The process included linking the 11 Social Impact Categories and the 17 UN development goals, then categorizing them as 19 social economic environmental (SEE) aspects. Fisher, a senior from Chicago, focused on the writing and survey distribution, and Johnson on creating the figures and video presented with the paper.
“Easily 100 hours were dropped into this, probably more,” Johnson said. Fisher added that it took an average of 10 hours every week for the duration of the project.
Both Johnson and Fisher said they learned so much about the importance of communication, the scientific method, and feedback in this process. They said the most important lesson, however, was that they are capable of being published engineers, even as undergraduates.
“I want to go to grad school, I want to be a professor, but I’d never published a paper; I thought that was mostly just a graduate thing,” Fisher said. “It showed that we can be engineers.”
Johnson said that one of the hardest parts of the process was the constant change.
“Don’t get attached to things that you make. You want to check early and check often about things that you create,” Johnson said. “Don’t sit there and stew and turn your wheels on your own; get a couple things down, then go talk to somebody so they can call you back from going off into your own world.”
The pair are working to get it published as a technical brief in The Journal of Mechanical Design. Since the paper was focused on social categories, the team is moving into research on the economic and environmental categories and how they all work together.

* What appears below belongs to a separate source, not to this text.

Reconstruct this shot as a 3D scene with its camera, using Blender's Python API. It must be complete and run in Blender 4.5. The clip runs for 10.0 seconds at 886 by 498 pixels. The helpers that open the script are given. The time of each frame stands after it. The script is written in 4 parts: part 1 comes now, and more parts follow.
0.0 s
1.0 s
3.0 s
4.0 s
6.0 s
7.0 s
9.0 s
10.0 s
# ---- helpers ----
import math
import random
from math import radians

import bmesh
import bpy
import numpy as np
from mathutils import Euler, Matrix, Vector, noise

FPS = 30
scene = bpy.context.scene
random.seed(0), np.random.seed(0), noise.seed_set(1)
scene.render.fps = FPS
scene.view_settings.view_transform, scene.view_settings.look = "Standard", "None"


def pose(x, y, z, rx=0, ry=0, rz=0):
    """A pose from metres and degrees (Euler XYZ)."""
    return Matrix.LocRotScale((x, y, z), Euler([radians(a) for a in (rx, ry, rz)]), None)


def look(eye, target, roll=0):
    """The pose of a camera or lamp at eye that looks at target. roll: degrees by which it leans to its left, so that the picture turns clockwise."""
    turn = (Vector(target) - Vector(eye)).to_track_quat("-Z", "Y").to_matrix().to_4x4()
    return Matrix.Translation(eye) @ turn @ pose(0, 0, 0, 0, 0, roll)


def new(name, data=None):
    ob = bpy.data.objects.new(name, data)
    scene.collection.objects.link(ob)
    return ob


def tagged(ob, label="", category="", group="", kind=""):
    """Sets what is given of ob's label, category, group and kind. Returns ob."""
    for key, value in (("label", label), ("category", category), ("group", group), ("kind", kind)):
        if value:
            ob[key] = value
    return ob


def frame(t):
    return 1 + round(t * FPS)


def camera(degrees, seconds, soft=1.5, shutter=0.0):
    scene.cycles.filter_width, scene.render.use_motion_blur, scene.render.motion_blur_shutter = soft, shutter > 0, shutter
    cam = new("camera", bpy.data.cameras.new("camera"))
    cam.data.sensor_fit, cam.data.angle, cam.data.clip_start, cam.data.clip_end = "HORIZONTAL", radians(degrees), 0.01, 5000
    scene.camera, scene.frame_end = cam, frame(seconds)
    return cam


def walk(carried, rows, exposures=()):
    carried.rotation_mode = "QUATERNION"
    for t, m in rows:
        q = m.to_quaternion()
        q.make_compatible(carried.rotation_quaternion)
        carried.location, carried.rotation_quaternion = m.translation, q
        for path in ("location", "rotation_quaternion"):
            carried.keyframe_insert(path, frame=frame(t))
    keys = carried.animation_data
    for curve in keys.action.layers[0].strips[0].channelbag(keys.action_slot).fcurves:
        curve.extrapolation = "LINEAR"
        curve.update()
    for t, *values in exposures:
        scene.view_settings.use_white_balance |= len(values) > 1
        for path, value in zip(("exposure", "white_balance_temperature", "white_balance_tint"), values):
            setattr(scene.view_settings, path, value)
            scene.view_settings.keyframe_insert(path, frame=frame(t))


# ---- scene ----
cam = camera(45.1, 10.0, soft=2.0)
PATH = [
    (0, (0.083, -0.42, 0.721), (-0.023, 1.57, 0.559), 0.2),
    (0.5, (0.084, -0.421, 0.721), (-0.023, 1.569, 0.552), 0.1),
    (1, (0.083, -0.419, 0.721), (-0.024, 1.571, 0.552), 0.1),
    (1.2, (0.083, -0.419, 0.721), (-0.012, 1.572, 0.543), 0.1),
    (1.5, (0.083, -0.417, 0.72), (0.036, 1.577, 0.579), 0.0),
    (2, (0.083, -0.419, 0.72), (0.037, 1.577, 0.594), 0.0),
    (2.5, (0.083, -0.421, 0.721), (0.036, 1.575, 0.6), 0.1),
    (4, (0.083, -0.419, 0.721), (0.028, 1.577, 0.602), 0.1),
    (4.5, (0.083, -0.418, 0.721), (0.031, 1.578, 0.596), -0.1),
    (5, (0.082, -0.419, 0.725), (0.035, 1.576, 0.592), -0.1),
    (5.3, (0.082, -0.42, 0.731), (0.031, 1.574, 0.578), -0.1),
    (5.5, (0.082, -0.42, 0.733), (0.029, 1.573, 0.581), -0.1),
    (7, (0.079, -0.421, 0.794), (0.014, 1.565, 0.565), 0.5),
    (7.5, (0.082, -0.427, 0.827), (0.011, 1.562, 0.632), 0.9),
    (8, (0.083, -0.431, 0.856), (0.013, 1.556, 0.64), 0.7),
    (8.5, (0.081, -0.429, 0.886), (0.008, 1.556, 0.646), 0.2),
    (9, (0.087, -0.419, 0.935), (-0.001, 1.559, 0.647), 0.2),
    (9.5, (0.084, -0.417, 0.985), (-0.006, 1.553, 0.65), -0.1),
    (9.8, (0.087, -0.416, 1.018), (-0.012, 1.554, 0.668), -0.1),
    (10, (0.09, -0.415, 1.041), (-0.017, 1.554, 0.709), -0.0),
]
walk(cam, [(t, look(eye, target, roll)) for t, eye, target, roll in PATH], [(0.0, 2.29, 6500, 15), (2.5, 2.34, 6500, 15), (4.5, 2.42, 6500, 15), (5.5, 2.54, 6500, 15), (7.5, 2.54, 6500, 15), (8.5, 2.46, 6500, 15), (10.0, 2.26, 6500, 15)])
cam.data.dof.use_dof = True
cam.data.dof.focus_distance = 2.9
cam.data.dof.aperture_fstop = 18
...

The two seniors are also working on applying to graduate school.
“I feel like when people think of engineering papers they think of just long equations and they can be confusing, and there's a lot of literature referenced that's hard to read,” Fisher said. “This one was more about how what you’re doing as an engineer affects the whole world...I think that that’s kind of pushing me forward in what I want to do in my graduate studies — really focusing more on how engineering design affects people and how it affects the community.”